US and European stock indices are losing the upside momentum that has boosted them so far this year. Positive sentiment appears to be waning
All the major US stock indices ended Wednesday’s session a touch lower in a move which saw the S&P 500 break a 5-day winning streak. Early indications suggest that US equities will open significantly lower this afternoon as markets appear to be losing some of their upside momentum. But that shouldn’t be surprising given the speed and scope of the rally since Christmas. Investors became massively bearish in the fourth quarter of 2018 as they fretted about tighter US monetary policy, slowing global growth, recession fears and the US-Chinese trade dispute. This all contributed to a sell-off which saw the S&P lose over 20% between October and December last year.
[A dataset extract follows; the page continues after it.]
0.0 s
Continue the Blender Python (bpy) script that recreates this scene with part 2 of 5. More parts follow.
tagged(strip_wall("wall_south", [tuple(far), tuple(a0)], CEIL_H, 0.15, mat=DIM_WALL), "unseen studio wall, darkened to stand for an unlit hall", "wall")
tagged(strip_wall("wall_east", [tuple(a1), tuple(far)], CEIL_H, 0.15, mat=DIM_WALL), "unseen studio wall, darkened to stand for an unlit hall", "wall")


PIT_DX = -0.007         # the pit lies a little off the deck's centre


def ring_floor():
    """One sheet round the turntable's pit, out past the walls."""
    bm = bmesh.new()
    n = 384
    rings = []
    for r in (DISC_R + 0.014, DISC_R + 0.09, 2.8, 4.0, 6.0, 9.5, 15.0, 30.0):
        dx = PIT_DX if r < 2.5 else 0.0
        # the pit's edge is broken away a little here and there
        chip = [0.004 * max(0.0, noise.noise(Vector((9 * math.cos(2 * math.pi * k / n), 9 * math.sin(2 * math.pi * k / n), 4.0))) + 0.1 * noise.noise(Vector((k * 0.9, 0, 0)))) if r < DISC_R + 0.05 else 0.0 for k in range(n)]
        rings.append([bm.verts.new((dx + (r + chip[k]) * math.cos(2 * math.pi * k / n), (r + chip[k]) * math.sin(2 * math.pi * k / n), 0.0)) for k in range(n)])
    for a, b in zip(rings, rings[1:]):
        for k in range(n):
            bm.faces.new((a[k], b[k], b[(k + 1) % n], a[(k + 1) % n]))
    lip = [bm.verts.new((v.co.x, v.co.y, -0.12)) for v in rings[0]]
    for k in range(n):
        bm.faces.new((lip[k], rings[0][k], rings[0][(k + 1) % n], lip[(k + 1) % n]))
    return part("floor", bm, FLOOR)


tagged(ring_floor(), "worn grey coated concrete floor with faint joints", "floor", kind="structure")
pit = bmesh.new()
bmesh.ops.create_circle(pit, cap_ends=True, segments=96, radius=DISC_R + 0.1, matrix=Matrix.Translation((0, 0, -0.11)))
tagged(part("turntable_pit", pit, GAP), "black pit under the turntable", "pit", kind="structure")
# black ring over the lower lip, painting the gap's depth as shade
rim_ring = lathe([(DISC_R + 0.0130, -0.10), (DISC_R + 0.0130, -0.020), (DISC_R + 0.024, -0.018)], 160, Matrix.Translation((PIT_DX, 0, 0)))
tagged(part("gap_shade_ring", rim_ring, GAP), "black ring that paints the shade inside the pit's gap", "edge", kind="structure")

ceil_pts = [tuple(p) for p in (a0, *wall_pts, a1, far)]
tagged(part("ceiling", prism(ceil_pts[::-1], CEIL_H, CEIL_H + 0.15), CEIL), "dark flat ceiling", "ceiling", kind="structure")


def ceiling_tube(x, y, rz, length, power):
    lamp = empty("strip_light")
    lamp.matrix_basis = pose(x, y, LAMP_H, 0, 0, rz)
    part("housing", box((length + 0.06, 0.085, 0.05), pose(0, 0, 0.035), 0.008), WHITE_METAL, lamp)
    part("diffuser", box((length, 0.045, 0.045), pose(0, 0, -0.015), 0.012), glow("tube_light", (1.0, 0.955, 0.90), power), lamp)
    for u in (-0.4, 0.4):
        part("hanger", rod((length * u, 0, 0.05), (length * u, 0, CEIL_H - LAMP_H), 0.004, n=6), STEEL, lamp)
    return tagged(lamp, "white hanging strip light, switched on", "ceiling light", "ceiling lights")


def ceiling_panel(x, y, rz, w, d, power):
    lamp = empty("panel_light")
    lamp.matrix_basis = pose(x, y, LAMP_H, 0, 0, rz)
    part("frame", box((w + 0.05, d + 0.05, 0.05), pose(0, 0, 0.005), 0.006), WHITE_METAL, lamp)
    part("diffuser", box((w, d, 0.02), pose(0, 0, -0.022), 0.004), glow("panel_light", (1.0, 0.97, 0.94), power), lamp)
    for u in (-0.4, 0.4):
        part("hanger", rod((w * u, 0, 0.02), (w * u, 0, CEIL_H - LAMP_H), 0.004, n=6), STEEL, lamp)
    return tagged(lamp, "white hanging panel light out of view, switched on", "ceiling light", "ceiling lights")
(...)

Relative Strength Indicator
As can be seen from the chart below, according to the Relative Strength Index (RSI) the S&P was oversold in late December. But the RSI isn’t a predictive indicator. Just because it shows that a market is oversold doesn’t mean that market is about to rally. After all, the S&P was also notably oversold at the beginning and end of October and look what happened next. Currently, the RSI is below 70, the level that many analysts take as critical in indicating an overbought market. So, it’s not exactly flashing a danger signal, although the S&P is at its most overbought level since late September, prior to the bear market decline.
Shift in sentiment
Of course, sentiment has shifted quite dramatically since then. Thanks to the Fed’s dovish pivot, investors are no longer concerned about further rate hikes this year. Nor are they worried that the Fed is on ‘autopilot’ when it comes to its balance sheet reduction programme. There’s also a growing feeling that the US and China will hammer out a trade deal before the end of this month, so avoiding higher tariffs on Chinese exports and tit-for-tat retaliation. However, there’s no doubt that global growth is slowing, most notably across Asian Pacific countries and the Euro zone. Just this morning the European Commission downgraded its forecasts for inflation and GDP growth across the Euro zone for 2019. Meanwhile, German Industrial Production came in well below expectations, adding to fears that the EU’s largest economy will fall into a technical recession when it releases its fourth quarter GDP reading next Thursday.
Earnings season

On top of this, the fourth quarter earnings season has been mixed. At the half-way stage, the blended earnings growth rate for the S&P 500 is around 12.5% for the fourth quarter. While this is perfectly respectable, it is well below the 20%-plus rates seen earlier in 2018. There’s also been a sharp pick-up in negative forward guidance suggesting that corporations may struggle to beat current analyst estimates for 2019 without some sharp downward revisions. All this suggests that equities may struggle to make further significant upside gains over the next few months. Technically, traders are keeping a close eye on the 200-day moving average. Now, this is somewhat subjective. While the S&P is still below its Simple Moving Average at 2,740, it has broken back above the 200-day Exponential Moving Average (around 2,700). Despite these conflicting signals, it’s probably worth being cautious for now.